| OBJECTIVE |
Provide an exact copy of the data, excluding the images.
-- Begin RECORDED INFORMATION --
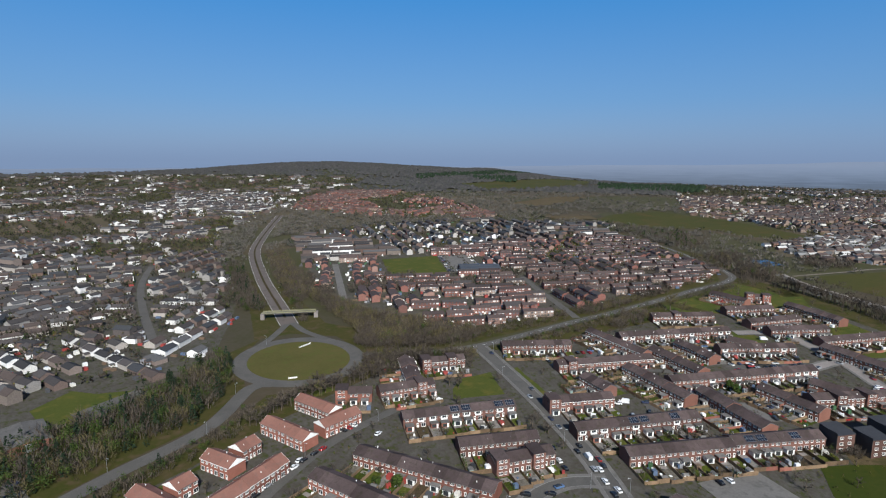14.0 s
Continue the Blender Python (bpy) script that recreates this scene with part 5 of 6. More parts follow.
# ---- cars and vans ----
PAINT = {k: surf("paint_" + n, c, tuple(v * 0.9 for v in c), 1.0, 0.3, 0.22, metal=0.1) for k, n, c in (("w", "white", (0.75, 0.75, 0.74)), ("k", "black", (0.02, 0.021, 0.024)), ("s", "silver", (0.33, 0.34, 0.36)), ("r", "red", (0.30, 0.02, 0.02)), ("b", "blue", (0.03, 0.06, 0.20)), ("c", "pale_blue", (0.28, 0.38, 0.48)))}
CAR_WORDS = {"w": "white", "k": "black", "s": "silver", "r": "red", "b": "dark blue", "c": "pale blue"}
M_LAMP = surf("lamp_glass", (0.7, 0.7, 0.68), (0.6, 0.6, 0.6), 1, 1, 0.1)


def loft(name, rings, mat):
    """Closed body from rings of points (all of one length) along x."""
    if name not in MESHES:
        n = len(rings[0])
        vs = [p for ring_ in rings for p in ring_]
        fs = [tuple(range(n))[::-1], tuple((len(rings) - 1) * n + i for i in range(n))]
        for i in range(len(rings) - 1):
            for k in range(n):
                a, b = i * n + k, i * n + (k + 1) % n
                fs.append((a, b, b + n, a + n))
        me = bpy.data.meshes.new(name)
        me.from_pydata(vs, [], fs)
        me.materials.append(mat)
        MESHES[name] = me
    return MESHES[name]


def hoop(x, w, z0, z1, c=0.12):
    return [(x, -w, z0), (x, -w, z1 - c), (x, -w + c, z1), (x, w - c, z1), (x, w, z1 - c), (x, w, z0)]


def wheel_data():
    if "wheel" not in MESHES:
        bm = bmesh.new()
        bmesh.ops.create_cone(bm, cap_ends=True, segments=12, radius1=0.32, radius2=0.32, depth=0.2, matrix=Matrix.Rotation(math.pi / 2, 4, "X"))
        me = bpy.data.meshes.new("wheel")
        bm.to_mesh(me)
        bm.free()
        me.materials.append(M_RUBBER)
        MESHES["wheel"] = me
    return MESHES["wheel"]


def vehicle(x, y, heading, c):
    van = c.isupper()
    key = c.lower()
    r = random.Random(int(x * 7 + y * 3))
    Z = rise(x, y) + 0.14
    T = base("van" if van else "car", x, y, radians(heading + r.uniform(-3, 3)), CAR_WORDS[key] + (" van parked on tarmac" if van else " car parked on tarmac"), "van" if van else "car", "parked vehicles", Z)
    P = PAINT[key]
    if van:
        put("body", loft("van_body_" + key, [hoop(-2.6, 0.92, 0.35, 2.2), hoop(1.0, 0.95, 0.3, 2.25), hoop(1.9, 0.92, 0.3, 1.35), hoop(2.55, 0.8, 0.35, 1.05)], P), T)
        put("windscreen", loft("van_screen", [[(1.06, -0.78, 1.5), (1.06, -0.70, 2.08), (1.06, 0.70, 2.08), (1.06, 0.78, 1.5)], [(1.86, -0.80, 1.40), (1.2, -0.72, 2.12), (1.2, 0.72, 2.12), (1.86, 0.80, 1.40)]], M_GLASS), T)
        wx = 1.6
    else:
        put("body", loft("car_body_" + key, [hoop(-2.05, 0.72, 0.4, 0.88), hoop(-1.85, 0.84, 0.28, 0.98), hoop(-0.6, 0.88, 0.25, 0.98), hoop(0.9, 0.88, 0.25, 0.95), hoop(1.8, 0.82, 0.28, 0.80), hoop(2.08, 0.66, 0.38, 0.66)], P), T)
        put("glazing", loft("car_glass", [hoop(-1.8, 0.70, 0.93, 1.0, 0.05), hoop(-1.45, 0.66, 0.93, 1.36), hoop(0.2, 0.66, 0.93, 1.38), hoop(1.05, 0.74, 0.90, 0.97, 0.05)], M_GLASS), T)
        put("roof", loft("car_roof_" + key, [hoop(-1.42, 0.60, 1.34, 1.40, 0.03), hoop(-0.7, 0.62, 1.35, 1.45, 0.05), hoop(0.22, 0.60, 1.35, 1.41, 0.03)], P), T)
        wx = 1.3
    for sx in (-1, 1):
        for sy in (-1, 1):
            put("wheel", wheel_data(), T, (sx * wx, sy * 0.80, 0.32))


for x, y, heading, c in PARKED:
    vehicle(x, y, heading, c)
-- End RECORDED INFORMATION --
| SOLUTION |
14.0 s
Continue the Blender Python (bpy) script that recreates this scene with part 5 of 6. More parts follow.
# ---- cars and vans ----
PAINT = {k: surf("paint_" + n, c, tuple(v * 0.9 for v in c), 1.0, 0.3, 0.22, metal=0.1) for k, n, c in (("w", "white", (0.75, 0.75, 0.74)), ("k", "black", (0.02, 0.021, 0.024)), ("s", "silver", (0.33, 0.34, 0.36)), ("r", "red", (0.30, 0.02, 0.02)), ("b", "blue", (0.03, 0.06, 0.20)), ("c", "pale_blue", (0.28, 0.38, 0.48)))}
CAR_WORDS = {"w": "white", "k": "black", "s": "silver", "r": "red", "b": "dark blue", "c": "pale blue"}
M_LAMP = surf("lamp_glass", (0.7, 0.7, 0.68), (0.6, 0.6, 0.6), 1, 1, 0.1)


def loft(name, rings, mat):
    """Closed body from rings of points (all of one length) along x."""
    if name not in MESHES:
        n = len(rings[0])
        vs = [p for ring_ in rings for p in ring_]
        fs = [tuple(range(n))[::-1], tuple((len(rings) - 1) * n + i for i in range(n))]
        for i in range(len(rings) - 1):
            for k in range(n):
                a, b = i * n + k, i * n + (k + 1) % n
                fs.append((a, b, b + n, a + n))
        me = bpy.data.meshes.new(name)
        me.from_pydata(vs, [], fs)
        me.materials.append(mat)
        MESHES[name] = me
    return MESHES[name]


def hoop(x, w, z0, z1, c=0.12):
    return [(x, -w, z0), (x, -w, z1 - c), (x, -w + c, z1), (x, w - c, z1), (x, w, z1 - c), (x, w, z0)]


def wheel_data():
    if "wheel" not in MESHES:
        bm = bmesh.new()
        bmesh.ops.create_cone(bm, cap_ends=True, segments=12, radius1=0.32, radius2=0.32, depth=0.2, matrix=Matrix.Rotation(math.pi / 2, 4, "X"))
        me = bpy.data.meshes.new("wheel")
        bm.to_mesh(me)
        bm.free()
        me.materials.append(M_RUBBER)
        MESHES["wheel"] = me
    return MESHES["wheel"]


def vehicle(x, y, heading, c):
    van = c.isupper()
    key = c.lower()
    r = random.Random(int(x * 7 + y * 3))
    Z = rise(x, y) + 0.14
    T = base("van" if van else "car", x, y, radians(heading + r.uniform(-3, 3)), CAR_WORDS[key] + (" van parked on tarmac" if van else " car parked on tarmac"), "van" if van else "car", "parked vehicles", Z)
    P = PAINT[key]
    if van:
        put("body", loft("van_body_" + key, [hoop(-2.6, 0.92, 0.35, 2.2), hoop(1.0, 0.95, 0.3, 2.25), hoop(1.9, 0.92, 0.3, 1.35), hoop(2.55, 0.8, 0.35, 1.05)], P), T)
        put("windscreen", loft("van_screen", [[(1.06, -0.78, 1.5), (1.06, -0.70, 2.08), (1.06, 0.70, 2.08), (1.06, 0.78, 1.5)], [(1.86, -0.80, 1.40), (1.2, -0.72, 2.12), (1.2, 0.72, 2.12), (1.86, 0.80, 1.40)]], M_GLASS), T)
        wx = 1.6
    else:
        put("body", loft("car_body_" + key, [hoop(-2.05, 0.72, 0.4, 0.88), hoop(-1.85, 0.84, 0.28, 0.98), hoop(-0.6, 0.88, 0.25, 0.98), hoop(0.9, 0.88, 0.25, 0.95), hoop(1.8, 0.82, 0.28, 0.80), hoop(2.08, 0.66, 0.38, 0.66)], P), T)
        put("glazing", loft("car_glass", [hoop(-1.8, 0.70, 0.93, 1.0, 0.05), hoop(-1.45, 0.66, 0.93, 1.36), hoop(0.2, 0.66, 0.93, 1.38), hoop(1.05, 0.74, 0.90, 0.97, 0.05)], M_GLASS), T)
        put("roof", loft("car_roof_" + key, [hoop(-1.42, 0.60, 1.34, 1.40, 0.03), hoop(-0.7, 0.62, 1.35, 1.45, 0.05), hoop(0.22, 0.60, 1.35, 1.41, 0.03)], P), T)
        wx = 1.3
    for sx in (-1, 1):
        for sy in (-1, 1):
            put("wheel", wheel_data(), T, (sx * wx, sy * 0.80, 0.32))


for x, y, heading, c in PARKED:
    vehicle(x, y, heading, c)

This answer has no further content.